— begin —

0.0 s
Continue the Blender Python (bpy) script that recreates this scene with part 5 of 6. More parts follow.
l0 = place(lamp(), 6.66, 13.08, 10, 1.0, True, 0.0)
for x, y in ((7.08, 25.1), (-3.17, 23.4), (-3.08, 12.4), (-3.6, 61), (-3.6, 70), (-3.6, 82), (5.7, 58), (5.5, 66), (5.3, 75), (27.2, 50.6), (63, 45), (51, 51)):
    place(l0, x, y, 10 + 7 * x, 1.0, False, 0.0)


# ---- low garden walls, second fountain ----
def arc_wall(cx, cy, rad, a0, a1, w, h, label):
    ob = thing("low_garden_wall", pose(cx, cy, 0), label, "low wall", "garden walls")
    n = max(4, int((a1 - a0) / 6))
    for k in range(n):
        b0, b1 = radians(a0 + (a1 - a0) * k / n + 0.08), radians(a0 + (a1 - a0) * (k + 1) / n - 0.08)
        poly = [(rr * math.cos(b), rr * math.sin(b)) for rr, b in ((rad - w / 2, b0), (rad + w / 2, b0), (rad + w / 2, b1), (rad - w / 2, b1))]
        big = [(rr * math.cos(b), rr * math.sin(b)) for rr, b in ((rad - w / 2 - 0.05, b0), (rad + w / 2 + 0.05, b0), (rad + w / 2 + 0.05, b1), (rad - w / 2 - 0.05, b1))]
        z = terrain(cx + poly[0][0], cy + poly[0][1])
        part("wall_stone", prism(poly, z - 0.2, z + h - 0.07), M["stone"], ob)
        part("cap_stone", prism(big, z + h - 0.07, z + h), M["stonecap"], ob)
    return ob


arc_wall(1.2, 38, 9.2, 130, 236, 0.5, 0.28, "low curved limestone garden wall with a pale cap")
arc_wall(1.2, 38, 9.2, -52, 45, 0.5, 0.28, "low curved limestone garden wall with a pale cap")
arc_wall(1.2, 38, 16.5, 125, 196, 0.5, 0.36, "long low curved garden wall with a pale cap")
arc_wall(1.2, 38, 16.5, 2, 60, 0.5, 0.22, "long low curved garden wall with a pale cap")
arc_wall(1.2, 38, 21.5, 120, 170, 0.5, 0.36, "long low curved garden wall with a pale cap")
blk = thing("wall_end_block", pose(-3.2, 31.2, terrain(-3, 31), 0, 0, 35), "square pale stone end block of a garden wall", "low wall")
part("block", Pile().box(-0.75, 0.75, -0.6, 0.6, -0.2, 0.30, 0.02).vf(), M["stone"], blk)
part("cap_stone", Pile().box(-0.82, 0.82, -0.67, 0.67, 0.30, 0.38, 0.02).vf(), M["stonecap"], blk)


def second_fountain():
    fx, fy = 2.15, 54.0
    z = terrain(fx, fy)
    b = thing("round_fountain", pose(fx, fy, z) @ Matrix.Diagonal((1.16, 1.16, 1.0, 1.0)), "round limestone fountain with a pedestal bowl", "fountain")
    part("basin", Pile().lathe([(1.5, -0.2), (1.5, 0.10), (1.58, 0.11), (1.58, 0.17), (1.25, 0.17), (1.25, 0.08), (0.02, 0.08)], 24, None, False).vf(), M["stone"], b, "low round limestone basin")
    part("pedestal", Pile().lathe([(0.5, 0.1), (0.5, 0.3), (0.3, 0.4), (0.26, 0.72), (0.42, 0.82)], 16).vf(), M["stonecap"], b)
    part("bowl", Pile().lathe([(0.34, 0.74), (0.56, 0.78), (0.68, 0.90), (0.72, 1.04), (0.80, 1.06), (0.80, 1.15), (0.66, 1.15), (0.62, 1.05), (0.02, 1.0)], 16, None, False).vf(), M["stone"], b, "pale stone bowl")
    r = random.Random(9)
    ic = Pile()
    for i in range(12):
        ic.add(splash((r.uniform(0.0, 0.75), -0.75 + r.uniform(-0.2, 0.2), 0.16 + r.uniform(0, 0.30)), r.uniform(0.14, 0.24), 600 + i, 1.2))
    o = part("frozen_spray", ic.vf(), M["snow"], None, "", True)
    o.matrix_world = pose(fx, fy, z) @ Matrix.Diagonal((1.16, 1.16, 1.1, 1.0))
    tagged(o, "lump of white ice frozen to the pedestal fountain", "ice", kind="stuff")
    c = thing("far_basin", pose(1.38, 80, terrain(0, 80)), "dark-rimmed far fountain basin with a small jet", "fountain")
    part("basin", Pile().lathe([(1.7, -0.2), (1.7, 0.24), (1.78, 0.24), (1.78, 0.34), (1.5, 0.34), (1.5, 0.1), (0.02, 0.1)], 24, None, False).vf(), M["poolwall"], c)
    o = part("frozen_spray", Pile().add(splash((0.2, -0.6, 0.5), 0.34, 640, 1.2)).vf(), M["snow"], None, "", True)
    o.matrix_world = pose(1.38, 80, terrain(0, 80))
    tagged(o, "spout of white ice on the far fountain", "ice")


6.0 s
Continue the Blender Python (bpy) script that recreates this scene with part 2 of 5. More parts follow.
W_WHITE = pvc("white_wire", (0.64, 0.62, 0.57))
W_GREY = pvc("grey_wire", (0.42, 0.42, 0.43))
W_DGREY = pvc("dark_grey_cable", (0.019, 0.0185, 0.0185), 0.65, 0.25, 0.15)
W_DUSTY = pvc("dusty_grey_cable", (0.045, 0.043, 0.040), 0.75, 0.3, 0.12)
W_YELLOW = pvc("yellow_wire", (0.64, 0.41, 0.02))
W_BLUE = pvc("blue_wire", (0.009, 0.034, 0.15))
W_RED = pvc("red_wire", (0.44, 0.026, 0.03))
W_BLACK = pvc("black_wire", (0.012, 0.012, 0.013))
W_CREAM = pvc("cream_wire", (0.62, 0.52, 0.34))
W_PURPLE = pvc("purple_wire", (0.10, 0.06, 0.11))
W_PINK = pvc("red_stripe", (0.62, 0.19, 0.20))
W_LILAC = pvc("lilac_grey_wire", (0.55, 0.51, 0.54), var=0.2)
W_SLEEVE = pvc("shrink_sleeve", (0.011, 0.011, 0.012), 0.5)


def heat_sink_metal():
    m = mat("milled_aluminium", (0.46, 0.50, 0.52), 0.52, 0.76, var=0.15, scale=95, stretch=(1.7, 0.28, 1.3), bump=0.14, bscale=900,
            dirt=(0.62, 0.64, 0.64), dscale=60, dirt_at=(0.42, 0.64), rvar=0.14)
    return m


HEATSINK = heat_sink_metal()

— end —
— begin —

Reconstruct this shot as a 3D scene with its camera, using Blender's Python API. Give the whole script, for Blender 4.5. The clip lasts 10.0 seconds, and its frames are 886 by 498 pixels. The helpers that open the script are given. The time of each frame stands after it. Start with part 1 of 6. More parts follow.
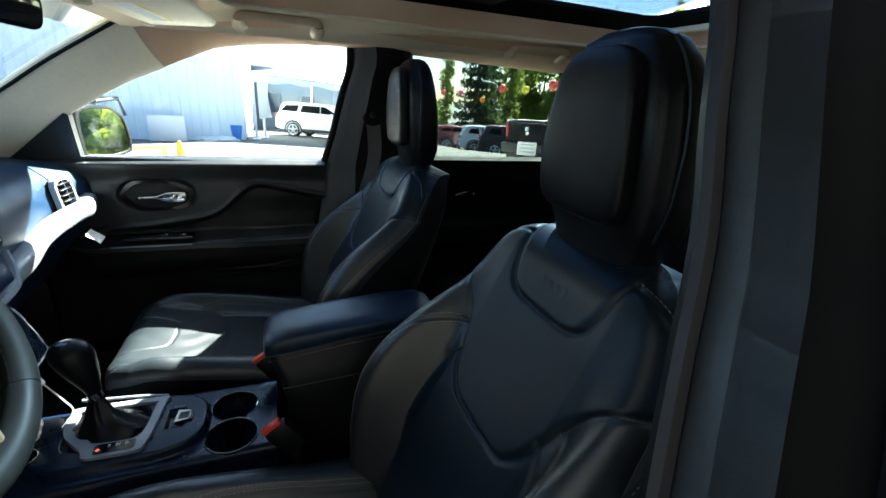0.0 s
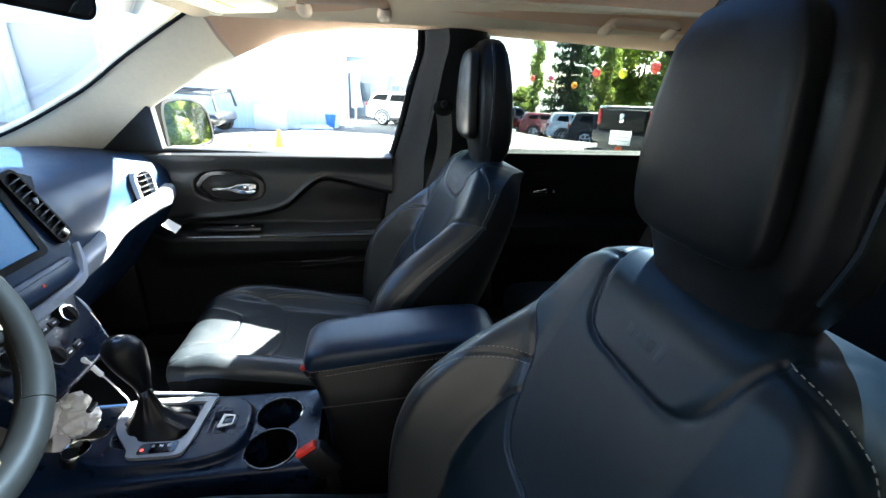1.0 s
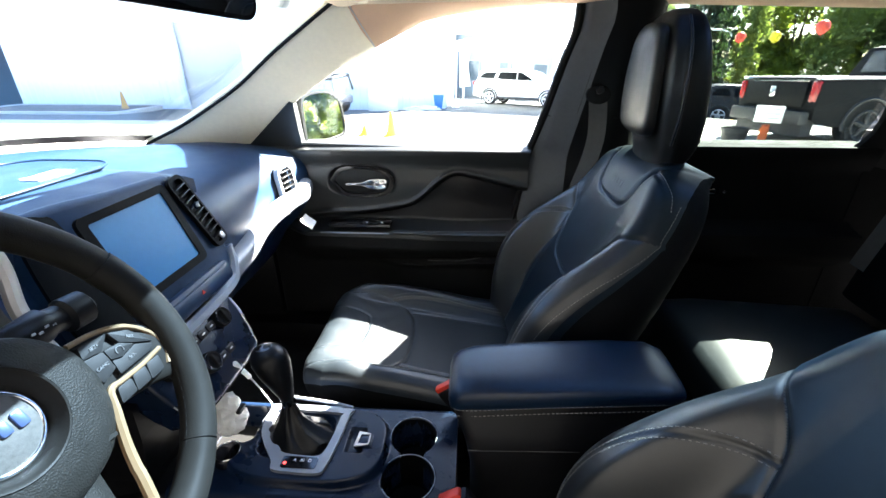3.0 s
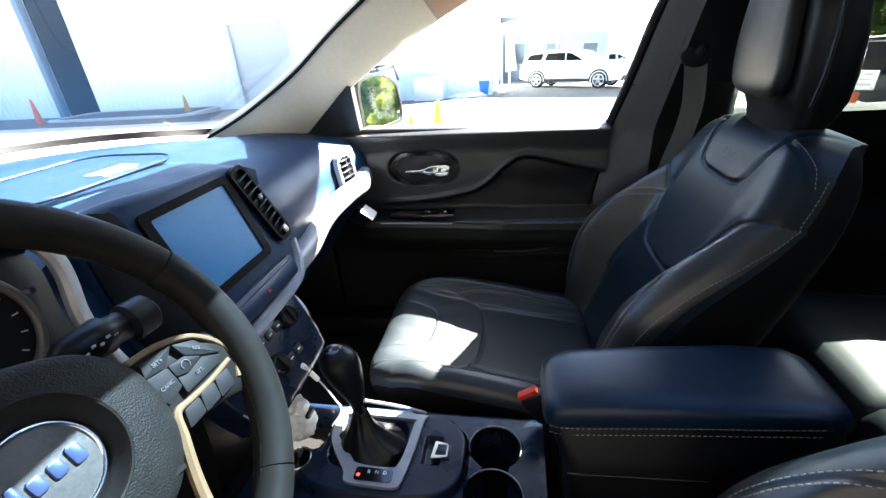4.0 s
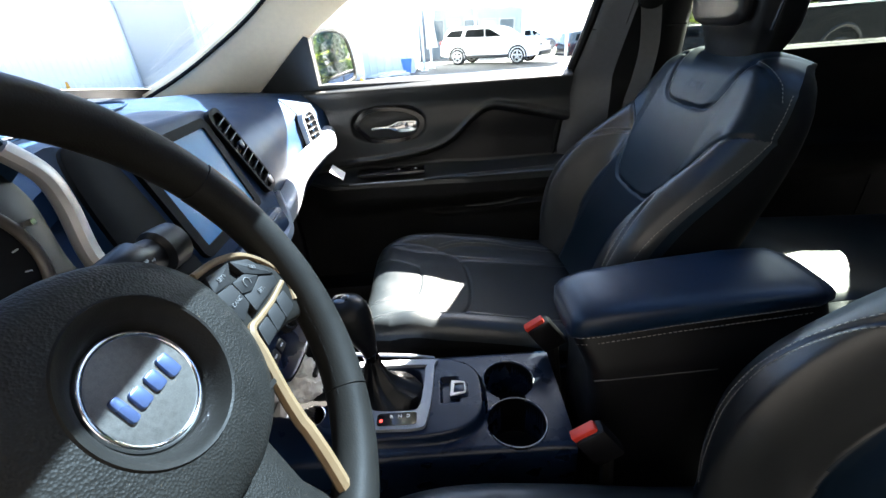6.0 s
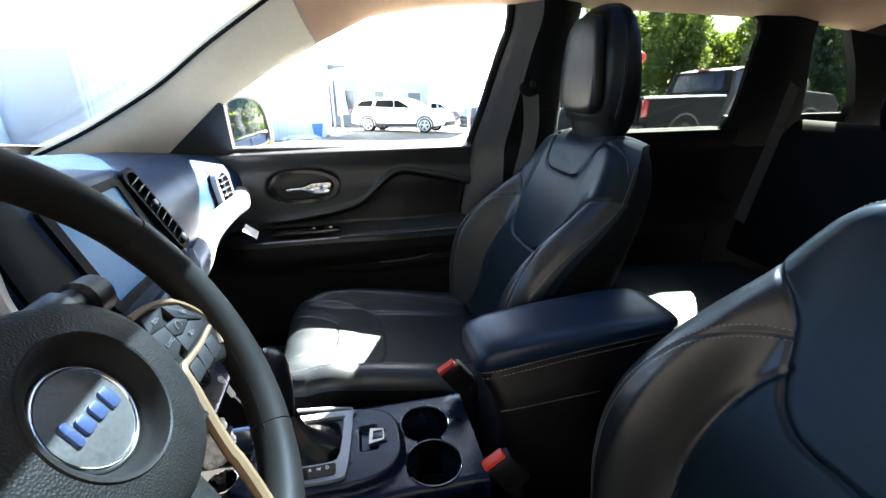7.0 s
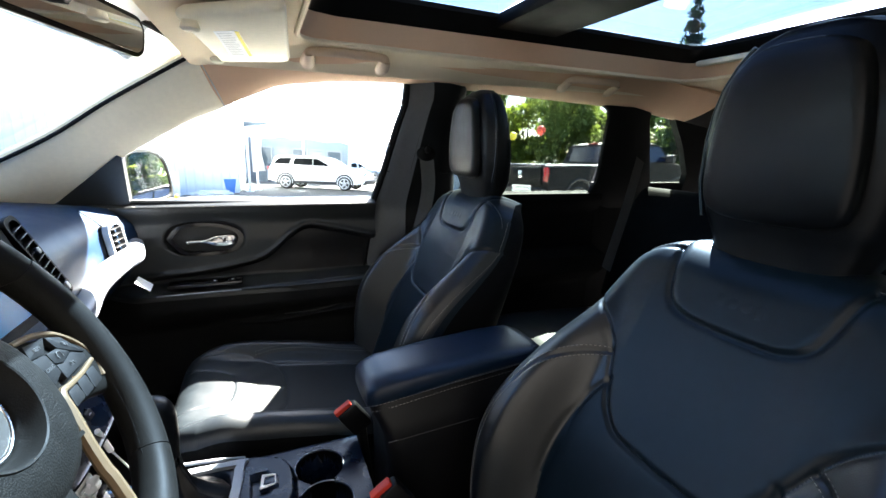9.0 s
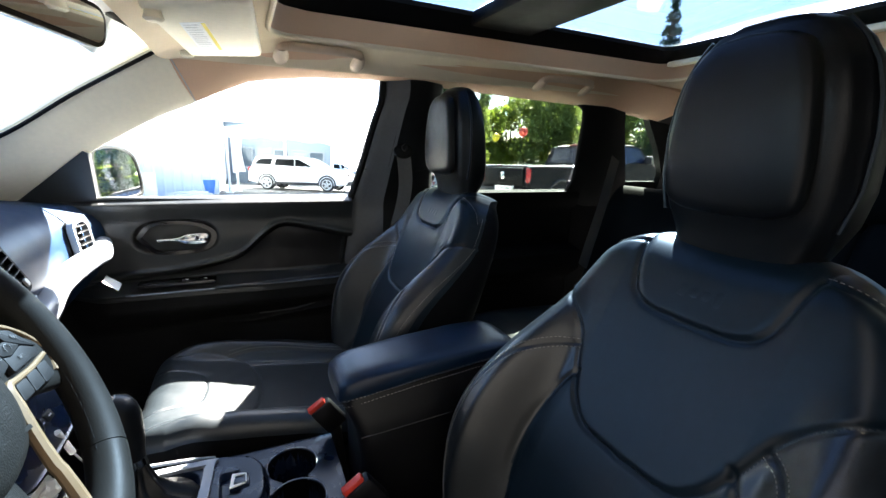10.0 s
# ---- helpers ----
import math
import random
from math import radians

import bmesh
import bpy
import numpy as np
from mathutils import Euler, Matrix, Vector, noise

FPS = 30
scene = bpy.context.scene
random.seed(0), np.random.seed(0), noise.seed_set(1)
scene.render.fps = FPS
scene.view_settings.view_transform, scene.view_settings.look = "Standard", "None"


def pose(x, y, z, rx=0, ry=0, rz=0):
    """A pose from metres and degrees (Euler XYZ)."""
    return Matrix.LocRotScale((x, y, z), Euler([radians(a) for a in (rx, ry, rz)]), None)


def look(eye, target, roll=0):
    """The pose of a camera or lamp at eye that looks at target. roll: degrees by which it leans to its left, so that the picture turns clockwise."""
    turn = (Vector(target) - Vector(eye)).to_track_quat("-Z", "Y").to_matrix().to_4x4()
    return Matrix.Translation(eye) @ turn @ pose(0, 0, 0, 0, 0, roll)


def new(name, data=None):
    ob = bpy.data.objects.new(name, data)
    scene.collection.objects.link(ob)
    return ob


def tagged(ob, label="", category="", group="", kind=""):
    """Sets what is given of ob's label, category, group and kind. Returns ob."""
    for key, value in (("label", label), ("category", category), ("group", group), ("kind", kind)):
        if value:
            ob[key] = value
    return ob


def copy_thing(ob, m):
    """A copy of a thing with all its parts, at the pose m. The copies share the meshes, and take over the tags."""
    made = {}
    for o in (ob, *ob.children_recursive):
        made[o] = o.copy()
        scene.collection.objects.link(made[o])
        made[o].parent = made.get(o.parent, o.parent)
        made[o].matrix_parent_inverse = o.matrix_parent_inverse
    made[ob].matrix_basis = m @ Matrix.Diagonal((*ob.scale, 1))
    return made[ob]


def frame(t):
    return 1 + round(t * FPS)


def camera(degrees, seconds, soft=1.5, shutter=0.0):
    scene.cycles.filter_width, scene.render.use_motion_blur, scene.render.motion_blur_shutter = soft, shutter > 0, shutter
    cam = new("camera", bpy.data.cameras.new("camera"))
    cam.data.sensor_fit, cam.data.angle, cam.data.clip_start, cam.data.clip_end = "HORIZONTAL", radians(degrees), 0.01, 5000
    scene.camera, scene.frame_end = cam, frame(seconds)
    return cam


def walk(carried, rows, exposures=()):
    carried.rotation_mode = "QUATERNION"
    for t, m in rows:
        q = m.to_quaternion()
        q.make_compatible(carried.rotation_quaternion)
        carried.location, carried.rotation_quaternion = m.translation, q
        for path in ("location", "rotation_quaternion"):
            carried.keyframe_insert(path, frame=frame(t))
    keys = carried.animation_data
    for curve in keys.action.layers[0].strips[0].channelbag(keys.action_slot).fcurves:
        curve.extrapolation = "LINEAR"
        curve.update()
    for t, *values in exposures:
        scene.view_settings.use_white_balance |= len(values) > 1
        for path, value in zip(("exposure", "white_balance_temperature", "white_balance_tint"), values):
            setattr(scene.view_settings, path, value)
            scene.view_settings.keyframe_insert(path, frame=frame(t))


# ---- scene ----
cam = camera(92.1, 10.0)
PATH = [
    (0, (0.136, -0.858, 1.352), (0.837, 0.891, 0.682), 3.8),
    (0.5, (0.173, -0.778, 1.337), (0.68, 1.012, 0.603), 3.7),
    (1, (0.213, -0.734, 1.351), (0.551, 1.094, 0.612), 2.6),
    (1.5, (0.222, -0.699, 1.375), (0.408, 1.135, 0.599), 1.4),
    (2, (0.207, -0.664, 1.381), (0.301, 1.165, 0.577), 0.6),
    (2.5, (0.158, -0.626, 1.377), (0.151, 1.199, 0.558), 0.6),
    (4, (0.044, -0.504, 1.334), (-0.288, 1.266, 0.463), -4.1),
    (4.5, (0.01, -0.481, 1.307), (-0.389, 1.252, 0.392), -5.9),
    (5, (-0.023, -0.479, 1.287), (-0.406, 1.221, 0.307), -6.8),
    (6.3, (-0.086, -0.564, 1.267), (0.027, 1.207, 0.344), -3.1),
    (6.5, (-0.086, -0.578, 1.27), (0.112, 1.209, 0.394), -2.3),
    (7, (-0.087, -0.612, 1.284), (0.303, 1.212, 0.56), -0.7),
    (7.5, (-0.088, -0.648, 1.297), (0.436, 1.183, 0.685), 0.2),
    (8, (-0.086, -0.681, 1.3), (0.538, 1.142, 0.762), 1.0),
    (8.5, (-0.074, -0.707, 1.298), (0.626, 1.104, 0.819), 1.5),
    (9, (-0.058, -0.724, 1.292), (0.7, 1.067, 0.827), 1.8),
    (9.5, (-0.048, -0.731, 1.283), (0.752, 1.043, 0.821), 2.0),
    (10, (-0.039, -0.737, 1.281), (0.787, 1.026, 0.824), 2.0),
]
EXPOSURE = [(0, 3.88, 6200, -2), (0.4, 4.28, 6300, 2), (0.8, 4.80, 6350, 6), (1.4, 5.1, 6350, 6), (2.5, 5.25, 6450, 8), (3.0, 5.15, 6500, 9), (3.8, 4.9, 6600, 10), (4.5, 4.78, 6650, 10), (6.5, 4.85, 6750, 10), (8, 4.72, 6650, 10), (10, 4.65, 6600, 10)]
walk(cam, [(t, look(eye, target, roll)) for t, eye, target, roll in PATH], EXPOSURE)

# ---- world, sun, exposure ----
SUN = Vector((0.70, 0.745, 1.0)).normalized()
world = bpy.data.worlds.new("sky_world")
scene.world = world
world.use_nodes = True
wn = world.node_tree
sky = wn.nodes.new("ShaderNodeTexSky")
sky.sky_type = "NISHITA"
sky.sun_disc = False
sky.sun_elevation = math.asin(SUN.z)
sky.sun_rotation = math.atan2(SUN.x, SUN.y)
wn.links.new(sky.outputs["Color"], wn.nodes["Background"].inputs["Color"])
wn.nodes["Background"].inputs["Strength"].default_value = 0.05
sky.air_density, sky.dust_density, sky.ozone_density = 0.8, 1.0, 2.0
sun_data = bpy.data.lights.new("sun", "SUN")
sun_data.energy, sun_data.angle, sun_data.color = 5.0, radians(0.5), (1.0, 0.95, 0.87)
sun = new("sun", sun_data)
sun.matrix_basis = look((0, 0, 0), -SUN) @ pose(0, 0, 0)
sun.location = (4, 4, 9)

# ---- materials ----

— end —
— begin —

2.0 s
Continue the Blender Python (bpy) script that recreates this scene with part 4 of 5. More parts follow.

— end —

## Your goal
Retype only this portion of the data above: the line containing "for curve in", the line containing "for path, value", and all lines between them, exactly.

## Exercise solution
    for curve in keys.action.layers[0].strips[0].channelbag(keys.action_slot).fcurves:
        curve.extrapolation = "LINEAR"
        curve.update()
    for t, *values in exposures:
        scene.view_settings.use_white_balance |= len(values) > 1
        for path, value in zip(("exposure", "white_balance_temperature", "white_balance_tint"), values):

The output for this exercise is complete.